Onlarca yıldır iç savaşlar nedeniyle haklarının peşinde
olmayan/olamayan Afganistan ise Taliban hükümetiyle birlikte
oluşturduğu istikrar ortamı ile Pakistan’a karşı daha çok ses
çıkarmakta ve hakkını istemektedir. Geçtiğimiz aylarda Pakistan
sınırındaki Nangarhar şehrinde Taliban yönetiminin istihbarat
sorumlusunun, Pakistan askerlerinin olduğu karakola sınırı
geçmemeleri uyarısında bulunurken Durand Hattı’ndan “sözde”
olarak bahsetmesi ve bu kaydın sosyal medya üzerinden servis
edilmesi de Taliban Hükümetinin duruşunu göstermektedir.
Afganistan'ın
önde gelen din adamlarından Ahmed Emin Müceddidi, Taliban’ın
kurucusu merhum Molla Ömer’in, Pakistan tarafından Durand
Hattı’nın tanınmasıyla alakalı baskı görmesine karşın bunu
kabul etmediğini de röportajlarında vurgulamaktadır.
Afganistan’daki
istikrar sadece Batı ülkelerini değil, yaşanan sınır
sorunlarından dolayı Pakistan’ı da rahatsız etmektedir.
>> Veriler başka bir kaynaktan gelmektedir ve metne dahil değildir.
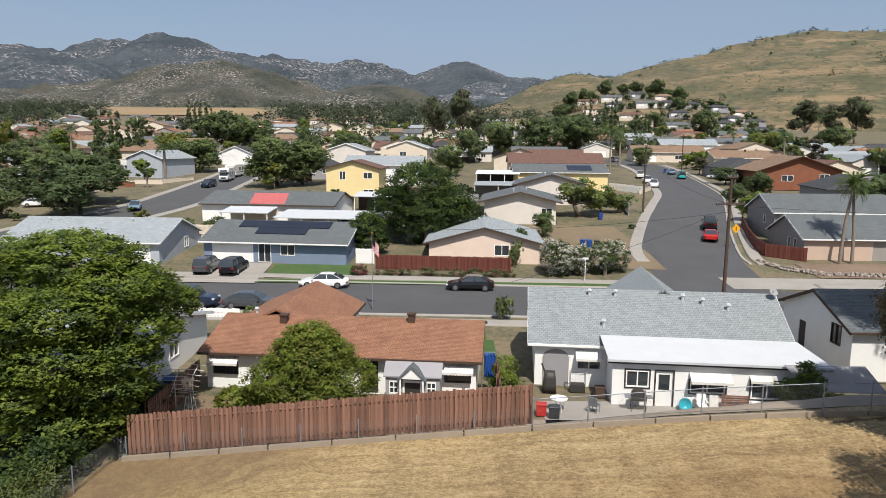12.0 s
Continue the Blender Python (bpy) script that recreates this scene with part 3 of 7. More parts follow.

Pakistan, onlarca yıldır süren “çadır devleti” formundaki,
iç savaş yorgunu Afganistan’dan memnunken; gelinen süreçte
açıktan
Pakistan
eleştirisi yapan, yolsuzluklarla ve uyuşturucu ile mücadele eden,
ülkeye uzun yıllar sonra istikrar getiren Taliban hükümetinden
rahatsızlık duymaktadır. NATO işgalini püskürttükten sonra
Merkez Bankasındaki milyarlarca dolarına Batılı devletlerce el
konulmuş, sınır komşusu İran’ın tehditleriyle uğraştığı
gibi yokluklarla ve sıfırdan bir devlet inşasıyla uğraşan
Taliban hareketinin mücadele ettiği güçler bunlardan ibaret
değildir. Tüm bunlarla birlikte, yalnızca Nisan ayının ilk 3
haftasında Herat’ta 5, Kunduz ve Nangarhar’da 8 kişinin,
Kabil’in
batısında Şii
Hazara semtindeki Abdul Rahim Şehid Lisesi’nde meydana gelen 3
bombalamada 6 öğrencinin ve son olarak Mezar-ı
Şerif’te Şiilere
ait Sai Doken Camisi'nde gerçekleşen ve 31 Şii’nin can verdiği
bombalı saldırılarla oluşturulmak istenilen istikrarsız ortamın
kimlere fayda sağlayacağı da görülmektedir.
İngilizler
tarafından oluşturulan yapay sınırlar İslam ülkelerinin arasına
nifak sokmaya devam etmektedir. Afganistan ile Pakistan arasında
yaşanan sorunlar; Keşmir’i işgal eden Hindistan’ı ve bölgeye
çöreklenen Batılı ülkeleri sevindirmektedir. Müslümanların,
halkı Müslüman ülkelerin birbirleriyle uğraşarak enerjilerini,
ekonomik ve demografik güçlerini heba etmelerinin yalnızca küresel
emperyalist blokların işini kolaylaştıracağını artık
hatırlamaları gerekmektedir. Yoksa işgal, yoksulluk ve zillet
Müslümanların üzerinden eksik olmayacaktır.